(Rows from a dataset of clips and code)

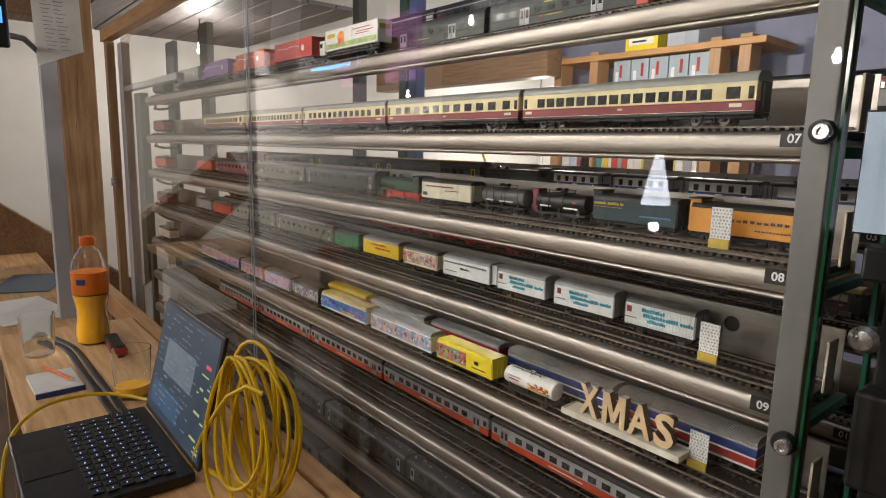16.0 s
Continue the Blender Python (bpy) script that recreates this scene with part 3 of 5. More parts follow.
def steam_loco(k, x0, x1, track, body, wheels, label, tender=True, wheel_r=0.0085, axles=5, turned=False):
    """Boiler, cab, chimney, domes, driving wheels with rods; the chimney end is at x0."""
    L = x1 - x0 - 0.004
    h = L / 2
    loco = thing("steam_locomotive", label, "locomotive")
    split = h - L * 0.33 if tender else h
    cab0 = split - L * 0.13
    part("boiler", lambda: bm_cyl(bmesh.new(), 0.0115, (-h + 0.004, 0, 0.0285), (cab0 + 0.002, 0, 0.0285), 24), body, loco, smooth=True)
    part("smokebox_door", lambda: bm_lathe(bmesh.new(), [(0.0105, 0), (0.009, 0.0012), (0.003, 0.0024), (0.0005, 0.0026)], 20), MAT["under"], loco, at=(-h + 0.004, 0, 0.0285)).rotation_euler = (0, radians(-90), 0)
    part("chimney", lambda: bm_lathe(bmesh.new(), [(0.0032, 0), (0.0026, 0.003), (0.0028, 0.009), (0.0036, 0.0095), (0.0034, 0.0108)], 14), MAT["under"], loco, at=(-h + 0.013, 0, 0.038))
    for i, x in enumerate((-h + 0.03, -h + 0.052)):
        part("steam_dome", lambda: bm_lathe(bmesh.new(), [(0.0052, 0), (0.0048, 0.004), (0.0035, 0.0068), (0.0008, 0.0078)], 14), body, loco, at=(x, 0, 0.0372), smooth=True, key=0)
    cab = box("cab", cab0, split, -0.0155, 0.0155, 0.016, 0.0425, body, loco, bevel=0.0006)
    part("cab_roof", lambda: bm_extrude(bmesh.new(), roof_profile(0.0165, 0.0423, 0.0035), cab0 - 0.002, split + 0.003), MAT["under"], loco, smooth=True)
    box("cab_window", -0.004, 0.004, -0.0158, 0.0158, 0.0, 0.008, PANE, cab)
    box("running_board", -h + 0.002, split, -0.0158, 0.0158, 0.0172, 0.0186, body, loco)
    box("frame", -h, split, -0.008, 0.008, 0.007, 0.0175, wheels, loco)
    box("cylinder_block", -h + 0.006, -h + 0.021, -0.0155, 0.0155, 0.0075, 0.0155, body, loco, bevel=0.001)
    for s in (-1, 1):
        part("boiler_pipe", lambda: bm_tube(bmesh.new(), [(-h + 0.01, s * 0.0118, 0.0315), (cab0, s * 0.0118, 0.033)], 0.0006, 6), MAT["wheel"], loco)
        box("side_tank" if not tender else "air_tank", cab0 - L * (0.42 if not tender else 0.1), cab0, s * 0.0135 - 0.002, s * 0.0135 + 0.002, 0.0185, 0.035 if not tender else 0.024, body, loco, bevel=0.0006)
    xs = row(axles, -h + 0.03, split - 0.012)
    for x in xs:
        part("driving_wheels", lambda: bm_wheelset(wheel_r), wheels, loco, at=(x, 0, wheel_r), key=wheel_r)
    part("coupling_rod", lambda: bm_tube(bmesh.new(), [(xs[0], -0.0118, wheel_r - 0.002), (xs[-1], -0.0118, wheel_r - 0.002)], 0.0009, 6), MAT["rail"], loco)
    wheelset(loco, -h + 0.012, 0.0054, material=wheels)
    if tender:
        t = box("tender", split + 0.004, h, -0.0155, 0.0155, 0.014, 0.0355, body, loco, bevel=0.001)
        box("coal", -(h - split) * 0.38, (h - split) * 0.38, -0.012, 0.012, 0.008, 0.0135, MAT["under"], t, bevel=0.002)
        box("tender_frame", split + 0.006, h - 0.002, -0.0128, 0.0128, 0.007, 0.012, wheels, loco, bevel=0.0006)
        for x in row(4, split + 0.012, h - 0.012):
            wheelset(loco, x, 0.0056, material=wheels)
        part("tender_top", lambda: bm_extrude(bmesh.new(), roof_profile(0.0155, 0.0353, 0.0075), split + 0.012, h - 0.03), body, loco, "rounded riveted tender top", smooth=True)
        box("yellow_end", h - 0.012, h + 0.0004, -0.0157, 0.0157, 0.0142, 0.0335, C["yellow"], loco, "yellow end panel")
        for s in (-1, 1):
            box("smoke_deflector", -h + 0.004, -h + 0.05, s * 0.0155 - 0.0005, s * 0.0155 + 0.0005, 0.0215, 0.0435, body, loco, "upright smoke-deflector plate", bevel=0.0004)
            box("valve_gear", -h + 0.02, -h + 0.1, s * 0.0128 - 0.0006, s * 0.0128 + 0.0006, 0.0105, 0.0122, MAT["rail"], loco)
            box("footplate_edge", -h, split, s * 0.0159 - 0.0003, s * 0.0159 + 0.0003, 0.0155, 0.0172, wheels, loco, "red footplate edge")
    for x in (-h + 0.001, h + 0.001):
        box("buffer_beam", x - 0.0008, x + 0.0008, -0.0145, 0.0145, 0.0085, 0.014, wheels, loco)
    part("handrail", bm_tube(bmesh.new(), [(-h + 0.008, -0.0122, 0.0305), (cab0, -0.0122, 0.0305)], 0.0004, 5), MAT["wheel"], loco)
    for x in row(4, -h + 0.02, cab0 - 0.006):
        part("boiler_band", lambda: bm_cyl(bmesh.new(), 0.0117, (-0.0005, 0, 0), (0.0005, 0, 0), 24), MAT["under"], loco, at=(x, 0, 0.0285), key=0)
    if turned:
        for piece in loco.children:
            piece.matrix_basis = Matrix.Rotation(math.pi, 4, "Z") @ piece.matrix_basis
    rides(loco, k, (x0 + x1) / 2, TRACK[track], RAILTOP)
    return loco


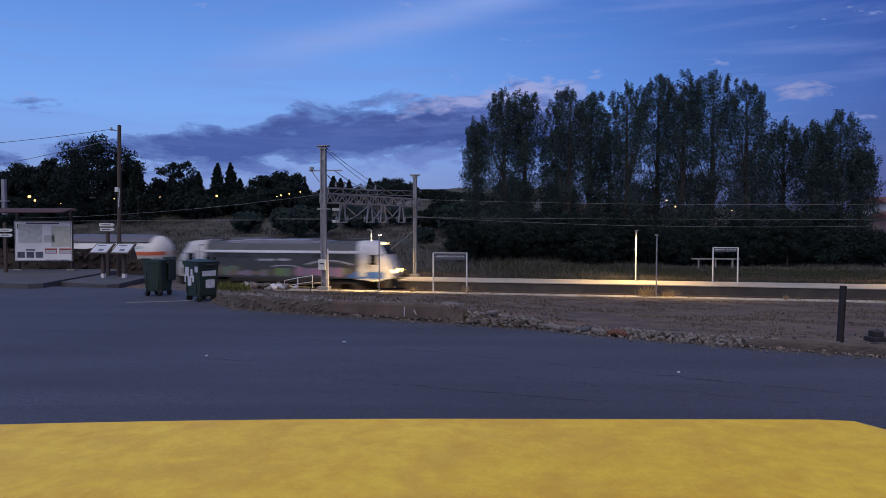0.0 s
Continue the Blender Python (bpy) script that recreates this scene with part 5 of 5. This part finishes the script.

→ **OBJECTIVE**:
Would you mind returning each entry above word for word, skipping the images?

→ **OUTPUT OF THE TASK**:
16.0 s
Continue the Blender Python (bpy) script that recreates this scene with part 3 of 5. More parts follow.
def steam_loco(k, x0, x1, track, body, wheels, label, tender=True, wheel_r=0.0085, axles=5, turned=False):
    """Boiler, cab, chimney, domes, driving wheels with rods; the chimney end is at x0."""
    L = x1 - x0 - 0.004
    h = L / 2
    loco = thing("steam_locomotive", label, "locomotive")
    split = h - L * 0.33 if tender else h
    cab0 = split - L * 0.13
    part("boiler", lambda: bm_cyl(bmesh.new(), 0.0115, (-h + 0.004, 0, 0.0285), (cab0 + 0.002, 0, 0.0285), 24), body, loco, smooth=True)
    part("smokebox_door", lambda: bm_lathe(bmesh.new(), [(0.0105, 0), (0.009, 0.0012), (0.003, 0.0024), (0.0005, 0.0026)], 20), MAT["under"], loco, at=(-h + 0.004, 0, 0.0285)).rotation_euler = (0, radians(-90), 0)
    part("chimney", lambda: bm_lathe(bmesh.new(), [(0.0032, 0), (0.0026, 0.003), (0.0028, 0.009), (0.0036, 0.0095), (0.0034, 0.0108)], 14), MAT["under"], loco, at=(-h + 0.013, 0, 0.038))
    for i, x in enumerate((-h + 0.03, -h + 0.052)):
        part("steam_dome", lambda: bm_lathe(bmesh.new(), [(0.0052, 0), (0.0048, 0.004), (0.0035, 0.0068), (0.0008, 0.0078)], 14), body, loco, at=(x, 0, 0.0372), smooth=True, key=0)
    cab = box("cab", cab0, split, -0.0155, 0.0155, 0.016, 0.0425, body, loco, bevel=0.0006)
    part("cab_roof", lambda: bm_extrude(bmesh.new(), roof_profile(0.0165, 0.0423, 0.0035), cab0 - 0.002, split + 0.003), MAT["under"], loco, smooth=True)
    box("cab_window", -0.004, 0.004, -0.0158, 0.0158, 0.0, 0.008, PANE, cab)
    box("running_board", -h + 0.002, split, -0.0158, 0.0158, 0.0172, 0.0186, body, loco)
    box("frame", -h, split, -0.008, 0.008, 0.007, 0.0175, wheels, loco)
    box("cylinder_block", -h + 0.006, -h + 0.021, -0.0155, 0.0155, 0.0075, 0.0155, body, loco, bevel=0.001)
    for s in (-1, 1):
        part("boiler_pipe", lambda: bm_tube(bmesh.new(), [(-h + 0.01, s * 0.0118, 0.0315), (cab0, s * 0.0118, 0.033)], 0.0006, 6), MAT["wheel"], loco)
        box("side_tank" if not tender else "air_tank", cab0 - L * (0.42 if not tender else 0.1), cab0, s * 0.0135 - 0.002, s * 0.0135 + 0.002, 0.0185, 0.035 if not tender else 0.024, body, loco, bevel=0.0006)
    xs = row(axles, -h + 0.03, split - 0.012)
    for x in xs:
        part("driving_wheels", lambda: bm_wheelset(wheel_r), wheels, loco, at=(x, 0, wheel_r), key=wheel_r)
    part("coupling_rod", lambda: bm_tube(bmesh.new(), [(xs[0], -0.0118, wheel_r - 0.002), (xs[-1], -0.0118, wheel_r - 0.002)], 0.0009, 6), MAT["rail"], loco)
    wheelset(loco, -h + 0.012, 0.0054, material=wheels)
    if tender:
        t = box("tender", split + 0.004, h, -0.0155, 0.0155, 0.014, 0.0355, body, loco, bevel=0.001)
        box("coal", -(h - split) * 0.38, (h - split) * 0.38, -0.012, 0.012, 0.008, 0.0135, MAT["under"], t, bevel=0.002)
        box("tender_frame", split + 0.006, h - 0.002, -0.0128, 0.0128, 0.007, 0.012, wheels, loco, bevel=0.0006)
        for x in row(4, split + 0.012, h - 0.012):
            wheelset(loco, x, 0.0056, material=wheels)
        part("tender_top", lambda: bm_extrude(bmesh.new(), roof_profile(0.0155, 0.0353, 0.0075), split + 0.012, h - 0.03), body, loco, "rounded riveted tender top", smooth=True)
        box("yellow_end", h - 0.012, h + 0.0004, -0.0157, 0.0157, 0.0142, 0.0335, C["yellow"], loco, "yellow end panel")
        for s in (-1, 1):
            box("smoke_deflector", -h + 0.004, -h + 0.05, s * 0.0155 - 0.0005, s * 0.0155 + 0.0005, 0.0215, 0.0435, body, loco, "upright smoke-deflector plate", bevel=0.0004)
            box("valve_gear", -h + 0.02, -h + 0.1, s * 0.0128 - 0.0006, s * 0.0128 + 0.0006, 0.0105, 0.0122, MAT["rail"], loco)
            box("footplate_edge", -h, split, s * 0.0159 - 0.0003, s * 0.0159 + 0.0003, 0.0155, 0.0172, wheels, loco, "red footplate edge")
    for x in (-h + 0.001, h + 0.001):
        box("buffer_beam", x - 0.0008, x + 0.0008, -0.0145, 0.0145, 0.0085, 0.014, wheels, loco)
    part("handrail", bm_tube(bmesh.new(), [(-h + 0.008, -0.0122, 0.0305), (cab0, -0.0122, 0.0305)], 0.0004, 5), MAT["wheel"], loco)
    for x in row(4, -h + 0.02, cab0 - 0.006):
        part("boiler_band", lambda: bm_cyl(bmesh.new(), 0.0117, (-0.0005, 0, 0), (0.0005, 0, 0), 24), MAT["under"], loco, at=(x, 0, 0.0285), key=0)
    if turned:
        for piece in loco.children:
            piece.matrix_basis = Matrix.Rotation(math.pi, 4, "Z") @ piece.matrix_basis
    rides(loco, k, (x0 + x1) / 2, TRACK[track], RAILTOP)
    return loco


0.0 s
Continue the Blender Python (bpy) script that recreates this scene with part 5 of 5. This part finishes the script.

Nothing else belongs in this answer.